◆ Work instructions: Pictures stay out. Extract the lines below from the first one through the line with "return n.outputs[0]", both included.

◆ Entries shown:

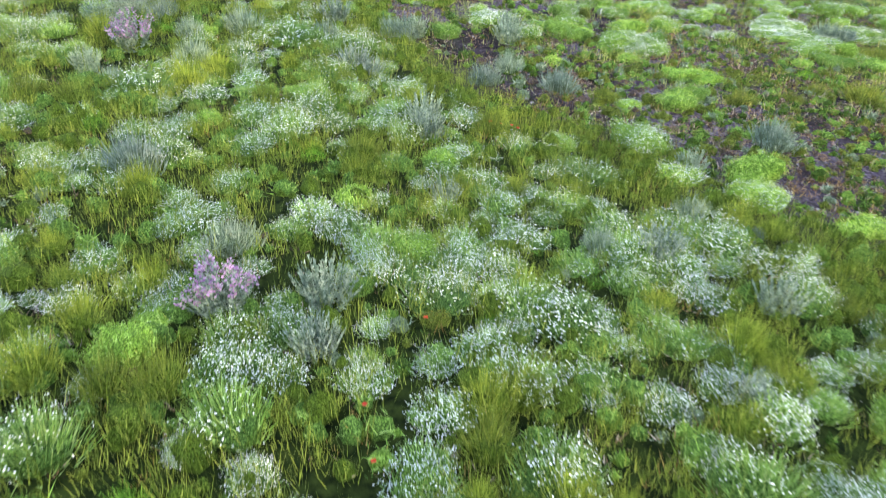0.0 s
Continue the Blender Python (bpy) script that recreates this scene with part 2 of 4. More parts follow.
def product(t, a, b):
    n = t.nodes.new("ShaderNodeMath")
    n.operation = 'MULTIPLY'
    t.links.new(a, n.inputs[0])
    t.links.new(b, n.inputs[1])
    return n.outputs[0]


SOIL = soil_material()
MOUND_LEAF = leaf("cotton_green_leaf", [(0, (.15, .31, .025)), (.5, (.25, .45, .05)), (1, (.42, .60, .15))], .08, calm=.5, dull=.05)
# cores: darker copies of the leaf colours, imitating shade inside the plants
MOUND_CORE = leafy("mound_inner_shade", (.010, .028, .003), (.09, .19, .018), (.28, .45, .07), 60)
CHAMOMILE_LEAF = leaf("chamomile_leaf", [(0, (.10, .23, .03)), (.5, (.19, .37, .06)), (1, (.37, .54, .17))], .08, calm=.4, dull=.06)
CHAMOMILE_CORE = leafy("chamomile_inner_shade", (.005, .014, .003), (.045, .11, .016), (.20, .34, .075), 60)
SLOPE_CORE = leafy("slope_grass_inner_shade", (.007, .014, .002), (.055, .10, .008), (.19, .28, .03), 70)
HERB_CORE = leafy("herb_inner_shade", (.004, .010, .002), (.028, .062, .007), (.11, .18, .025), 70)
OLIVE_CORE = leafy("olive_inner_shade", (.006, .009, .002), (.055, .08, .009), (.19, .24, .035), 70)
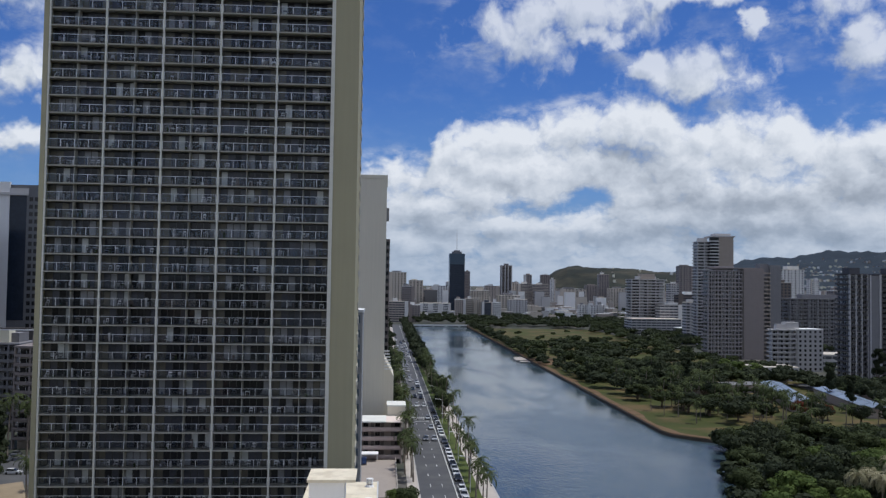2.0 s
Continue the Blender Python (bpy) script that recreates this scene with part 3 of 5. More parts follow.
def louvred_window(w, h):
    """Dark window with a pale frame, one leaf of glass louvres and one half pane."""
    s = Shape().box(-0.05, -0.05, -0.05, w + 0.05, 0.0, 0.0, 1).box(-0.05, -0.05, h, w + 0.05, 0.0, h + 0.05, 1)
    s.box(-0.05, -0.05, 0, 0, 0, h, 1).box(w, -0.05, 0, w + 0.05, 0, h, 1).box(w * 0.48, -0.05, 0, w * 0.54, 0, h, 1)
    s.box(0, -0.012, 0, w, 0, h, 0)
    for i in range(6):
        z = h * (i + 0.35) / 6
        s.add([(0.02, -0.05, z), (w * 0.46, -0.05, z), (w * 0.46, -0.02, z + 0.1), (0.02, -0.02, z + 0.1)], [(0, 1, 2, 3)], 2)
    s.box(w * 0.56, -0.03, h * 0.5, w - 0.02, -0.015, h * 0.54, 1)
    return s.mesh("window", M_GLASS, M_BAND, M_PALEBLIND)


def vent_mesh():
    s = Shape()
    s.tube([(0, 0, 0), (0, 0, 0.12), (0, 0, 0.42)], [0.78, 0.74, 0.5], 8)
    s.tube([(0, 0, 0.42), (0, 0, 0.62)], [0.44, 0.44], 18, 1)
    for z, r in ((0.6, 0.62), (0.82, 0.6), (1.04, 0.6)):
        s.tube([(0, 0, z), (0, 0, z + 0.03), (0, 0, z + 0.15), (0, 0, z + 0.17)], [r - 0.06, r, r, r - 0.1], 18)
        s.tube([(0, 0, z + 0.16), (0, 0, z + 0.23)], [r - 0.12, r - 0.12], 18, 1)
    s.tube([(0, 0, 1.26), (0, 0, 1.3), (0, 0, 1.4), (0, 0, 1.46)], [0.56, 0.62, 0.6, 0.3], 18)
    return s.mesh("roof_vent", M_WHITE, M_BROWN)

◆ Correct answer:
0.0 s
Continue the Blender Python (bpy) script that recreates this scene with part 2 of 4. More parts follow.
def product(t, a, b):
    n = t.nodes.new("ShaderNodeMath")
    n.operation = 'MULTIPLY'
    t.links.new(a, n.inputs[0])
    t.links.new(b, n.inputs[1])
    return n.outputs[0]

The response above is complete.